Round Forty Seven — Braided Challah
They say when life gives you lemons, make lemonade.
I disagree. I say when life gives you lemons, throw them away (or use them to clean your garbage disposal, and then throw them away) and make challah bread.
I’ve been feeling kind of down in the dumps, lately. It might be early onset of the winter blues, or the fact that I still feel like I’m transitioning to life in the cornfields. I know it’s been eight solid months, but I’m not a big fan of change. In fact, I embrace change with kicks and screams and a few breakdowns and temper tantrums. It’s ugly.
After all these years of encountering change, you’d think I’d have it figured out already. Confession: I don’t. I like my cocoons. Once I’ve (finally) settled into them for the long haul and then, suddenly, am pulled away, I react as though this has never happened before. I am stunned. And so I cope. By baking.
Challah is quite fitting for my current predicament, because it’s a loaf traditionally made for holiday celebrations. I’ve made it before in the crown shape, but the braided version is reserved for special occasions. Or for times when you’re feeling sad and, dang it, you just need to pull yourself up by your bootstraps and make something delicious.
I think braided breads are beautiful, and they make the room all bright and cheery.
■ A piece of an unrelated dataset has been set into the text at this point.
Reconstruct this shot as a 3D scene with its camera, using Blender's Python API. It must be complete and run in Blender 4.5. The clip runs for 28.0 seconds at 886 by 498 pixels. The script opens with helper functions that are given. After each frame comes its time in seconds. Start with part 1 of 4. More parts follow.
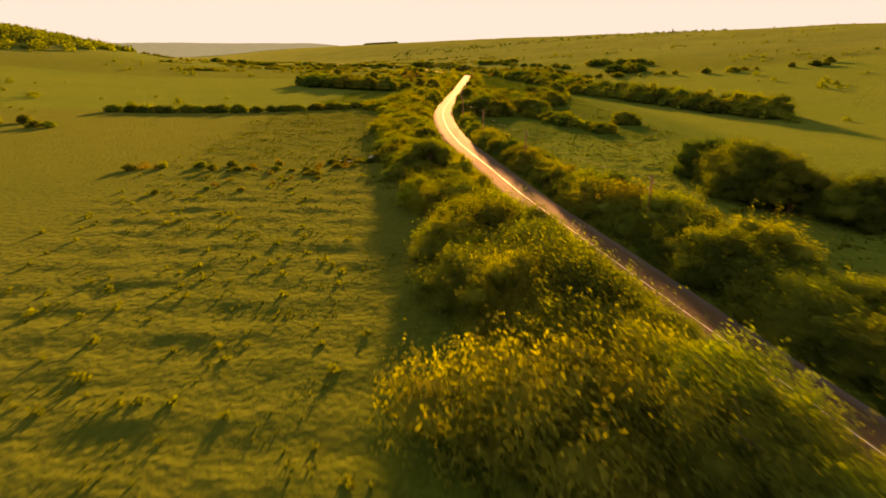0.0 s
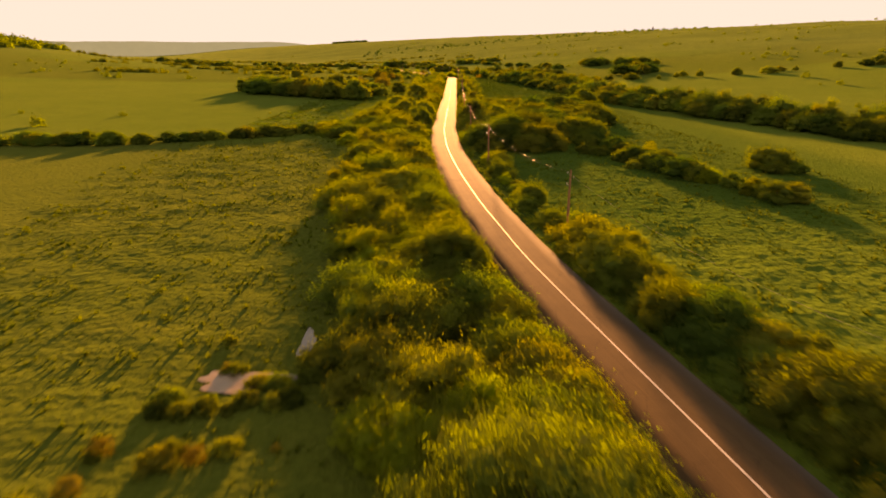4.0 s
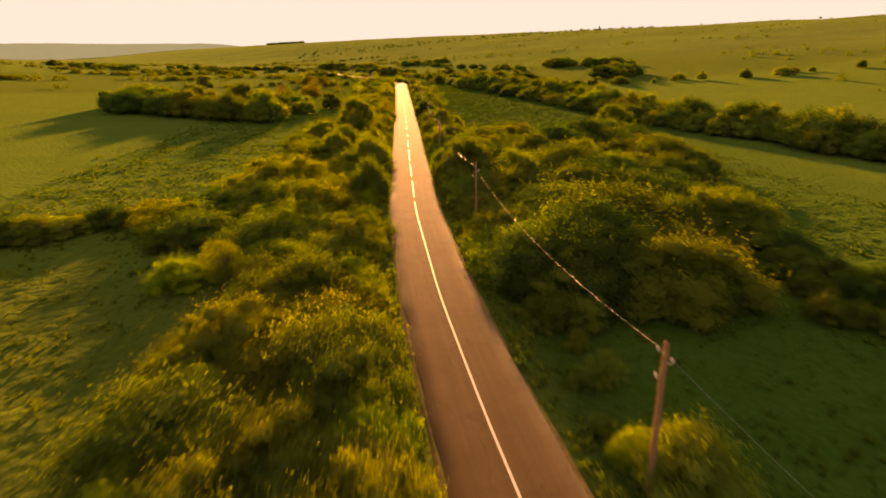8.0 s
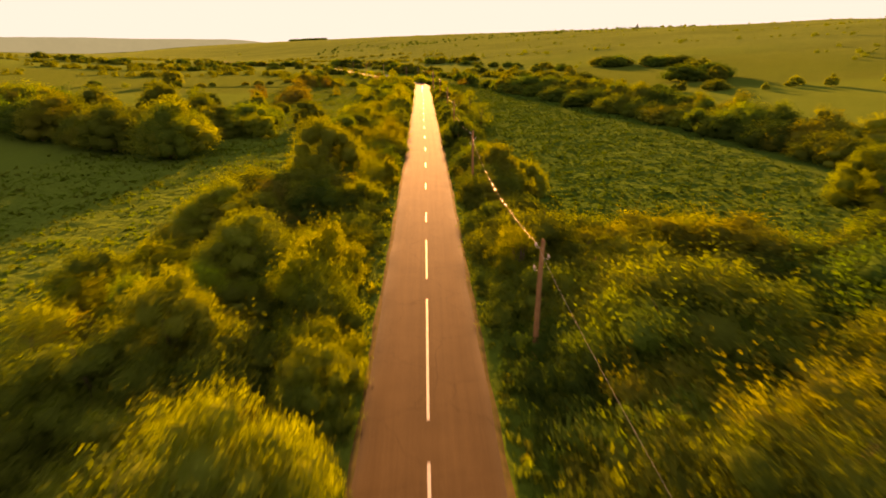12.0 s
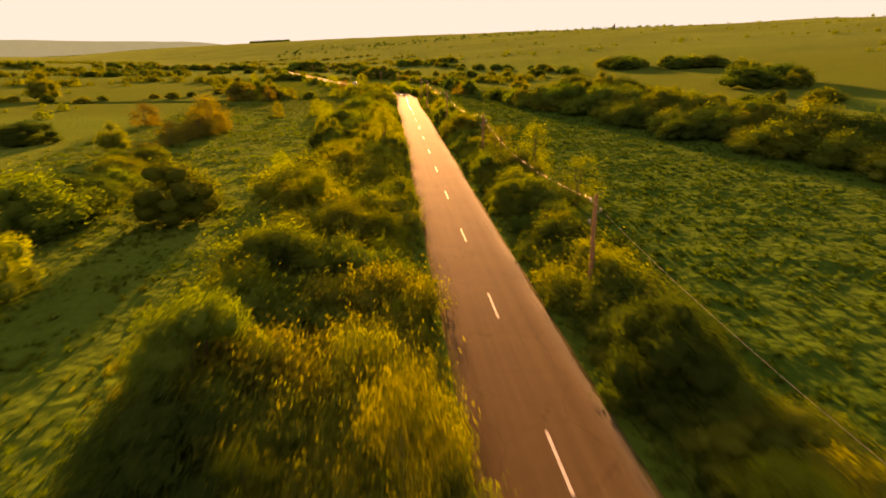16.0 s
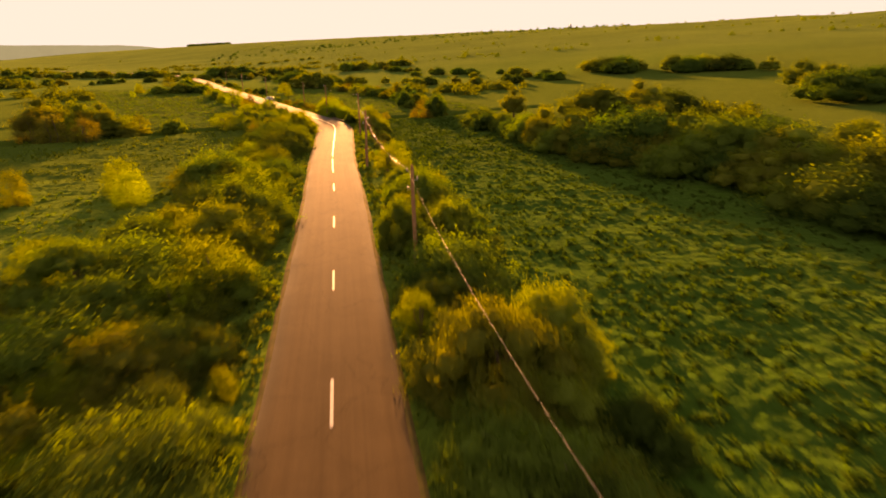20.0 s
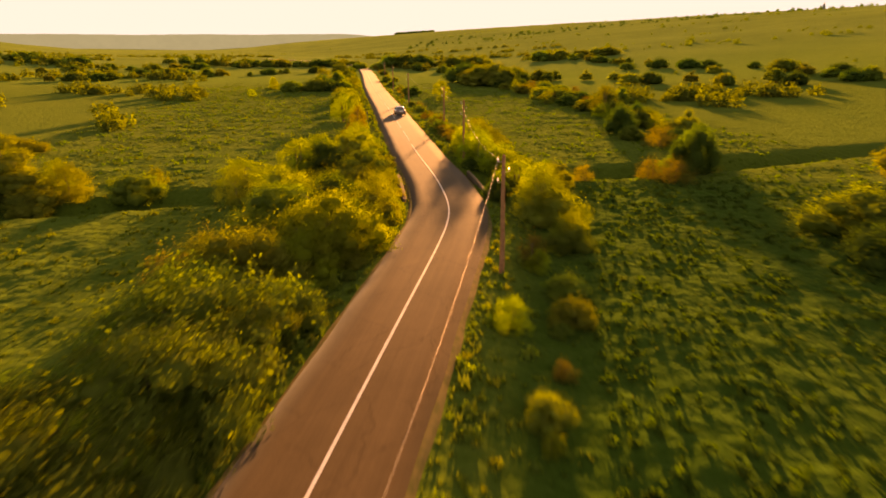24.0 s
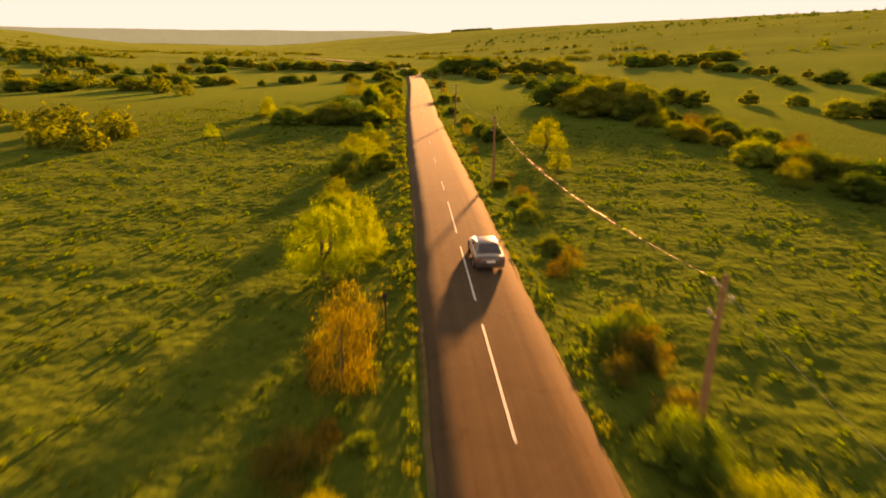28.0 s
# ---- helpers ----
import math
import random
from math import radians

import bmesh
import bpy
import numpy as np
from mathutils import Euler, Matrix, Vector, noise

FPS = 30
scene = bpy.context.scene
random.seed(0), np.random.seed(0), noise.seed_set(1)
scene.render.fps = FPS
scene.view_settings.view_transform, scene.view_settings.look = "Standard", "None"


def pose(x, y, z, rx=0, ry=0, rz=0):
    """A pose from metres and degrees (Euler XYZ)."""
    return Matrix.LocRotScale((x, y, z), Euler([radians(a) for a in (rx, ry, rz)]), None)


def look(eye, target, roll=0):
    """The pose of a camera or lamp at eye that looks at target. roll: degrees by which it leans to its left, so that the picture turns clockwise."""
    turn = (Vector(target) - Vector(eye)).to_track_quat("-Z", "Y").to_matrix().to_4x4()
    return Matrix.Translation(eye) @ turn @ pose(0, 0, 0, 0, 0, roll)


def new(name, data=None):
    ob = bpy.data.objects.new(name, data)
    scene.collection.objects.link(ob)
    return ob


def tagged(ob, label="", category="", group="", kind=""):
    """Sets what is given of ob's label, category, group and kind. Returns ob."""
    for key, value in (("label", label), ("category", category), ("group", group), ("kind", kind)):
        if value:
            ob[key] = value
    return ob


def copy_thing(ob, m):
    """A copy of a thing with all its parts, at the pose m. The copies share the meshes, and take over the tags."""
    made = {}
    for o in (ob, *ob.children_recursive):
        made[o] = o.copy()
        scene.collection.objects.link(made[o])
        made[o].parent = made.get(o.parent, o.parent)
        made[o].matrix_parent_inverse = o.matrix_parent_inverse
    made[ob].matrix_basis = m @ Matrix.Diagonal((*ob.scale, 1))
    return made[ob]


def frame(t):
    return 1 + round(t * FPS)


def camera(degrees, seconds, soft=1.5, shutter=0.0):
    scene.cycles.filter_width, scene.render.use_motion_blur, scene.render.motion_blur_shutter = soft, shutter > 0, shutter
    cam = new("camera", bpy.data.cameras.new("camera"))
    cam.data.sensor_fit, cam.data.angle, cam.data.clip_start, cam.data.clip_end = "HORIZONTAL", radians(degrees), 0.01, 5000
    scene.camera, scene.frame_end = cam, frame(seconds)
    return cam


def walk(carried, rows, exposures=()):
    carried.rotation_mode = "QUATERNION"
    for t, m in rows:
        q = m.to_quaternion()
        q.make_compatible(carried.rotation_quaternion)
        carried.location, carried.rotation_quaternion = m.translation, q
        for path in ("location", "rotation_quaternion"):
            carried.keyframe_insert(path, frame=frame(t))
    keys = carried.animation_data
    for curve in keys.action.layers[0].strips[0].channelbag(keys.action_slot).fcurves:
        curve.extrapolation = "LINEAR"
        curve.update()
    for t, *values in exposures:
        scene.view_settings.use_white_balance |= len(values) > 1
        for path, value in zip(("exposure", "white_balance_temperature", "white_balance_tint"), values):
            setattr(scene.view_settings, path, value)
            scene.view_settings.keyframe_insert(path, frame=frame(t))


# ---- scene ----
cam = camera(75.2, 28.0, soft=1.7, shutter=0.5)
METRES, EYE, TILT, LEAN, TURN = 476.0, 16.0, -18.6, 0.0, 0.0
ROWS = [
    (0.0, 0.0, 0.0, 0.0, 0.0, 0.0, 0.0),
    (0.5, -0.0015, 0.0185, 0.0061, -0.03, -0.07, -0.03),
    (1.0, -0.0032, 0.037, 0.0123, -0.02, -0.11, -0.09),
    (1.5, -0.005, 0.0556, 0.0182, -0.15, -0.15, -0.04),
    (2.0, -0.0067, 0.0743, 0.0242, -0.42, -0.19, 0.08),
    (2.5, -0.0084, 0.0928, 0.0301, -0.78, -0.17, 0.21),
    (3.0, -0.01, 0.1113, 0.0363, -1.04, -0.13, 0.26),
    (3.5, -0.0116, 0.13, 0.0425, -1.65, -0.12, 0.5),
    (4.0, -0.0131, 0.1486, 0.0487, -2.68, -0.1, 0.94),
    (4.5, -0.0143, 0.1672, 0.0549, -3.72, -0.08, 1.36),
    (6.5, -0.0149, 0.2426, 0.0797, -7.29, -0.13, 2.91),
    (7.0, -0.0139, 0.2611, 0.0859, -7.58, -0.15, 2.93),
    (7.5, -0.0126, 0.2796, 0.0921, -7.78, -0.17, 2.96),
    (8.0, -0.011, 0.2982, 0.0981, -7.9, -0.17, 2.98),
    (8.5, -0.0092, 0.3165, 0.1039, -7.93, -0.19, 2.95),
    (9.0, -0.0071, 0.3348, 0.1096, -7.85, -0.2, 2.93),
    (9.5, -0.0051, 0.3531, 0.1152, -7.81, -0.22, 2.87),
    (10.0, -0.003, 0.3715, 0.1206, -7.56, -0.22, 2.74),
    (10.5, -0.0011, 0.3897, 0.1259, -6.95, -0.21, 2.42),
    (11.0, 0.0005, 0.4079, 0.1313, -6.42, -0.22, 2.12),
    (11.5, 0.0018, 0.4258, 0.1368, -6.16, -0.18, 1.9),
    (12.0, 0.0028, 0.444, 0.1425, -5.91, -0.18, 1.63),
    (12.5, 0.0035, 0.462, 0.1482, -5.72, -0.15, 1.55),
    (14.5, 0.0034, 0.534, 0.1717, -6.49, -0.12, 1.98),
    (15.0, 0.0031, 0.5522, 0.1778, -7.05, -0.11, 2.17),
    (15.5, 0.0032, 0.5703, 0.1837, -7.75, -0.12, 2.4),
    (16.0, 0.0034, 0.5884, 0.1894, -8.88, -0.11, 2.83),
    (16.5, 0.0042, 0.6068, 0.1951, -10.21, -0.1, 3.38),
    (17.0, 0.0056, 0.6251, 0.2008, -12.11, -0.17, 4.23),
    (17.5, 0.0075, 0.6434, 0.2065, -13.87, -0.26, 4.84),
    (18.0, 0.0104, 0.6616, 0.2125, -14.56, -0.25, 5.31),
    (18.5, 0.0139, 0.6788, 0.2187, -14.87, -0.28, 5.48),
    (19.0, 0.0181, 0.696, 0.2251, -15.03, -0.3, 5.59),
    (19.5, 0.0225, 0.7129, 0.2312, -14.78, -0.28, 5.51),
    (20.0, 0.0273, 0.7298, 0.2375, -13.22, -0.21, 4.72),
    (20.5, 0.0322, 0.7466, 0.2439, -11.76, -0.15, 4.11),
    (22.5, 0.0454, 0.8151, 0.2663, -1.78, -0.5, 1.78),
    (23.0, 0.0471, 0.8322, 0.2721, 0.56, -0.53, 0.63),
    (23.5, 0.0477, 0.8496, 0.2778, 2.78, -0.6, -0.42),
    (24.0, 0.0473, 0.8671, 0.2839, 4.53, -0.77, -1.23),
    (24.5, 0.0461, 0.8846, 0.29, 5.95, -0.87, -1.88),
    (25.0, 0.0439, 0.9022, 0.2961, 7.11, -0.96, -2.37),
    (25.5, 0.041, 0.9197, 0.3024, 8.01, -1.06, -2.74),
    (26.0, 0.0373, 0.937, 0.3086, 8.59, -1.09, -3.11),
    (26.5, 0.0332, 0.9544, 0.3148, 9.04, -1.17, -3.35),
    (27.0, 0.0289, 0.9717, 0.3211, 9.45, -1.21, -3.54),
    (27.5, 0.0244, 0.9892, 0.3275, 9.61, -1.19, -3.68),
    (28.0, 0.0194, 1.007, 0.3341, 9.3, -1.17, -3.45),
]
walk(cam, [(t, pose(0, 0, EYE, TILT, LEAN, TURN) @ pose(METRES * x, METRES * y, METRES * z, 90 + pitch, roll, yaw)) for t, x, y, z, yaw, pitch, roll in ROWS],
     exposures=((0, 2.42, 16000, 42), (8, 2.42, 16000, 42), (11, 2.57, 16000, 42), (16, 2.47, 16000, 42), (20, 2.47, 16000, 42), (24, 2.57, 16000, 42), (28, 2.57, 16000, 42)))

# ---- light ----
SUN_AZ, SUN_EL = 5.0, 8.0
world = bpy.data.worlds.new("sky")
scene.world = world
world.use_nodes = True
wn = world.node_tree
sky = wn.nodes.new("ShaderNodeTexSky")
sky.sky_type = "NISHITA"
sky.sun_disc = False
sky.sun_elevation, sky.sun_rotation = radians(SUN_EL), radians(SUN_AZ)
sky.air_density, sky.dust_density, sky.ozone_density = 1.0, 1.5, 1.5
wn.nodes["Background"].inputs["Strength"].default_value = 0.085
pale = wn.nodes.new("ShaderNodeHueSaturation")
pale.inputs["Saturation"].default_value = 0.6
wn.links.new(sky.outputs[0], pale.inputs["Color"])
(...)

After making this challah, in all its sweet, braided, poppy-seeded wonder, my apartment smelled like sugar and butter and happiness. And that was cause for celebration.
P.S. Percy saw his first snow.
Debrief: Not much concern with this loaf. It’s pretty self explanatory. Just be sure to pay close attention to the braiding instructions, because if you don’t, your loaf might look stunning, but not in a good way.
Adapted from Artisan Bread in Five Minutes a Day
Yields: 1 braided loaf
1/2 cup water
1/3 tbsp yeast
1/3 tbsp salt
1 egg, beaten
2 tbsp sugar
2 tbsp butter
1 3/4 cup unbleached, all-purpose flour
1 egg beaten with 1 tsp water (for egg wash)
poppy seeds (optional)
In the bowl of a stand mixer, combine water, yeast, salt and egg. Mix in sugar and butter. Add in flour and mix until just combined. Do not knead. Pour dough into a lightly greased bowl, cover and let rise until doubled, about 1 1/2 hours. Cover bowl loosely with plastic wrap and place overnight in the refrigerator. Dough can be refrigerated for up to 5 days at this point.
The next day, remove dough from bowl and roll into a ball, pulling the sides down and under with your hands and rotating a quarter turn as you go. On a baking stone or parchment paper-lined baking sheet and using a bench scraper, divide ball into thirds. Roll each piece into a long, thin rope, about 12 inches long and 1 inch thick.
Braid ropes together from the center outwards and tuck in the ends to ensure the loaf won’t unravel. Let rise on prepared stone or sheet about 1 hour, 20 minutes.
Preheat oven to 375 degrees F. Prepare egg wash and, using a pastry brush, brush onto the loaf. Sprinkle with poppy seeds as desired.
Bake for about 25 minutes or until bread is a deep brown. Allow to cool completely on a cooling rack before slicing.